Late last month, the FCC released a notice of proposed rulemaking that aimed to significantly cut down the red tape surrounding satellite licensing. Now, the commission says that it will discuss the revisions to its licensing procedures as part of its Space Innovation agenda on Dec. 21.
The notice falls under a larger trend, led by the National Space Council, to streamline the application process American companies must go through to fly in non-GEO orbits (with a pretty obvious focus on LEO). In its notice, the FCC points to the “unprecedented” volume of license applications accumulating on its desk in recent years.

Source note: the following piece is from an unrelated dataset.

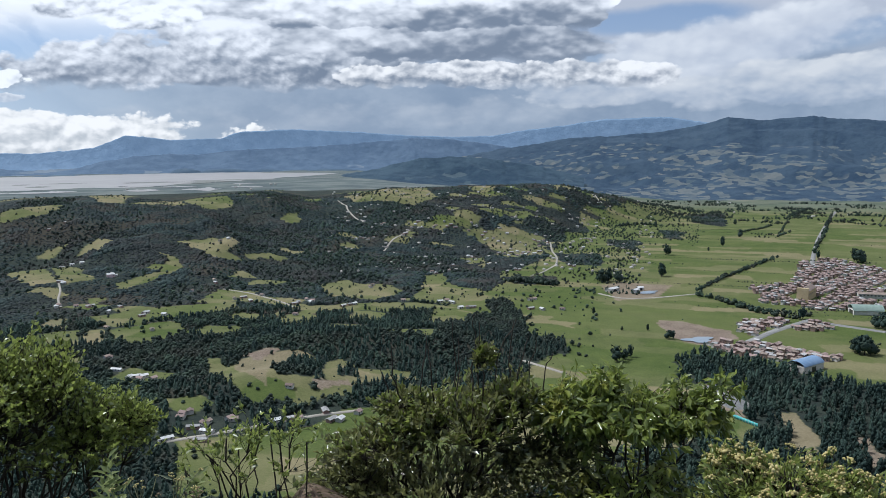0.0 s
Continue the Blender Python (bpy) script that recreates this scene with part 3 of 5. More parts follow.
LANES.append(('hill lane', [(1135, 1934), (1125, 1890), (1102, 1844), (1099, 1809)], 5))
LANES.append(('foot lane', [(749, 1436), (692, 1321), (659, 1237), (615, 1157), (546, 1084), (526, 1073)], 4.5))
LANES.append(('village lane', [(478, 1552), (457, 1531), (430, 1501), (403, 1460), (382, 1414)], 5))
LANES.append(('plateau lane', [(395, 1895), (399, 1808), (389, 1750), (393, 1673), (394, 1614)], 5))
LANES.append(('plain lane', [(546, 905), (553, 859), (597, 848), (634, 849), (663, 849)], 5))
LANES.append(('suburb street', [(546, 617), (571, 628), (600, 643), (626, 652), (654, 661), (680, 670)], 8))
LANES.append(('town road', [(678, 668), (683, 647), (691, 633), (699, 613), (708, 595)], 8))
LANES.append(('farm lane', [(-13, 549), (15, 551), (51, 555), (70, 559), (85, 561), (109, 562), (129, 561)], 5))
LANES.append(('works lane', [(306, 641), (316, 618), (324, 591)], 5))
LANES.append(('meadow lane', [(69, 1158), (105, 1105), (136, 1025), (149, 965)], 3.5))
LANES.append(('wood lane', [(-156, 1227), (-149, 1190), (-149, 1148), (-139, 1101)], 4))
LANES.append(('west lane', [(-487, 954), (-464, 934), (-445, 917), (-426, 907)], 4))
HEDGES = []
HEDGES.append(([(659, 844), (662, 807), (656, 754), (655, 729), (667, 687), (670, 675)], 6, 9))
HEDGES.append(([(679, 868), (737, 908), (809, 955), (889, 1002), (944, 1036), (1002, 1070)], 8, 8))
HEDGES.append(([(465, 1038), (493, 1013), (524, 979)], 7, 14))
HEDGES.append(([(656, 755), (664, 727), (685, 704), (694, 687)], 6, 8))
HEDGES.append(([(1588, 1656), (1701, 1738), (1833, 1834)], 9, 9))
HEDGES.append(([(1221, 1416), (1325, 1460), (1388, 1502)], 8, 7))
HEDGES.append(([(1098, 1080), (1196, 1168), (1356, 1310), (1753, 1667)], 34, 12))
HEDGES.append(([(1178, 1337), (1219, 1301), (1565, 1629), (1665, 1644)], 14, 6))
HEDGES.append(([(1220, 1378), (1250, 1326), (1337, 1384)], 10, 7))
HEDGES.append(([(1046, 1656), (1133, 1663), (1143, 1628)], 8, 10))
HEDGES.append(([(497, 1022), (526, 998)], 6, 8))
TREES = {}
TREES['broad'] = [(596, 980, 23), (611, 984, 24), (617, 971, 19), (596, 991, 13), (386, 607, 17), (406, 615, 14), (397, 610, 11), (483, 699, 8), (376, 673, 7), (473, 795, 10), (853, 1179, 22), (1027, 1240, 22), (1161, 1346, 19), (486, 658, 10), (482, 659, 11), (671, 850, 10), (653, 832, 8), (1093, 989, 38), (1079, 967, 28), (1095, 974, 22), (716, 616, 16), (718, 609, 21), (718, 603, 20), (1109, 982, 13), (1330, 1563, 15), (954, 1191, 9)]
TREES['grove'] = [(611, 546, 17), (610, 540, 21), (614, 538, 22), (619, 536, 17), (623, 534, 11), (614, 551, 12)]
TREES['slim'] = [(704, 986, 24), (710, 990, 22), (677, 678, 17), (672, 677, 14), (1060, 1034, 16), (753, 814, 10), (1127, 1605, 18), (546, 1000, 9)]
TREES['field'] = [(-715, 1031, 11), (-683, 1022, 13), (-672, 1038, 15), (-646, 1038, 9), (-678, 934, 12), (-646, 917, 15), (-513, 722, 8), (-505, 728, 8), (-536, 736, 7), (-575, 908, 8), (-545, 884, 9), (-583, 875, 10), (-537, 792, 7)]
TREES['near'] = [(50, 595, 5), (104, 604, 4), (138, 591, 5), (387, 953, 6), (349, 948, 5), (291, 1019, 6), (458, 710, 5)]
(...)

The topics up for discussion include:
- Considering applications from companies that seek to operate in frequency bands without international allocations
- Allowing companies to seek licenses for more than one unbuilt LEO system in the same frequency band at once
- Helping applicants reduce the number of errors in their applications, and revising the commission’s response to errors when they come up
- Figuring out a reasonable timeline for processing satellite applications. The commission will also discuss any other potential ways to cut down the waiting period for licenses.
Word from the House
Support is building in Congress for a licensing revamp as well. This week, Frank Pallone, Jr. (D-NJ) and Cathy McMorris Rodgers (R-WA), leaders of the House Energy and Commerce Committee, introduced two bills targeting the satellite licensing process:
- The Satellite and Telecommunications Streamlining Act would set time limits for application decisions and slim down the application renewal process.

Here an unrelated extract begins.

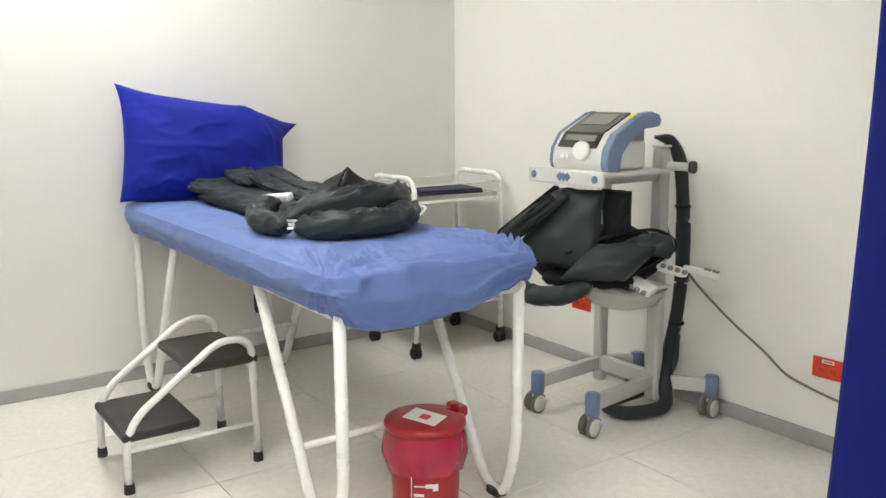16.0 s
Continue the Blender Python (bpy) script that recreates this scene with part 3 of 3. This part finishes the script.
front = part("shelf_front", box(1.302, 1.68, -0.602, -0.586, 0.902, 0.957, 0.006, 2), LGREY, cart)
for x in (1.335, 1.645):
    part("screw_cap", moved(turned([(0.013, 0), (0.013, 0.004), (0.010, 0.006)], 16), pose(x, -0.6015, 0.93, 90, 0, 0)), DBLUE, front, "blue screw cap", True)
for k in (-1, 0, 1):
    part("emblem", moved(box(-0.012, 0.012, -0.0015, 0.0, -0.012, 0.012), pose(1.492 + k * 0.019, -0.602, 0.93, 0, 45, 0)), DBLUE, front, "plain blue diamond")
part("shelf_arm", box(1.555, 1.585, -0.56, -0.212, 0.90, 0.933, 0.004, 1), GREYP, cart)
part("hose_peg", tube([(CR[0], CR[1], 0.955), (1.665, -0.135, 0.95)], 0.016, 14), LGREY, cart, "", True)
part("peg_cap", moved(turned([(0.021, -0.012), (0.023, -0.006), (0.023, 0.01), (0.018, 0.014)], 18), pose(1.672, -0.131, 0.95, 90, 0, 118)), RUBBER, cart, "black rubber cap", True)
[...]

- The Secure Space Act would prevent the FCC from granting LEO and other non-GEO licenses to entities deemed national security risks.
“America is leading the way in next-generation satellite technologies, which are contributing to a revolution in the communications marketplace,” Pallone and Rodgers said in a joint statement. “To make sure the US–not China–continues to lead this global industry, we must streamline our regulatory processes to unleash innovation while also ensuring our laws fully protect the American public.”
…and the White House
Rumor has it that President Biden is also drafting an executive order to streamline the licensing processes for launch and satellite deployment. While few details about this order are publicly available yet, Reuters reports that this order would include creating an online portal to help companies navigate the satellite licensing process across various government agencies.
The upshot: The US government is feeling the pressure to ramp up satellite approvals in LEO before its competitors. The National Space Council, headed by VP Kamala Harris, has made speed a top priority as it seeks to position the US as the dominant spacefaring nation.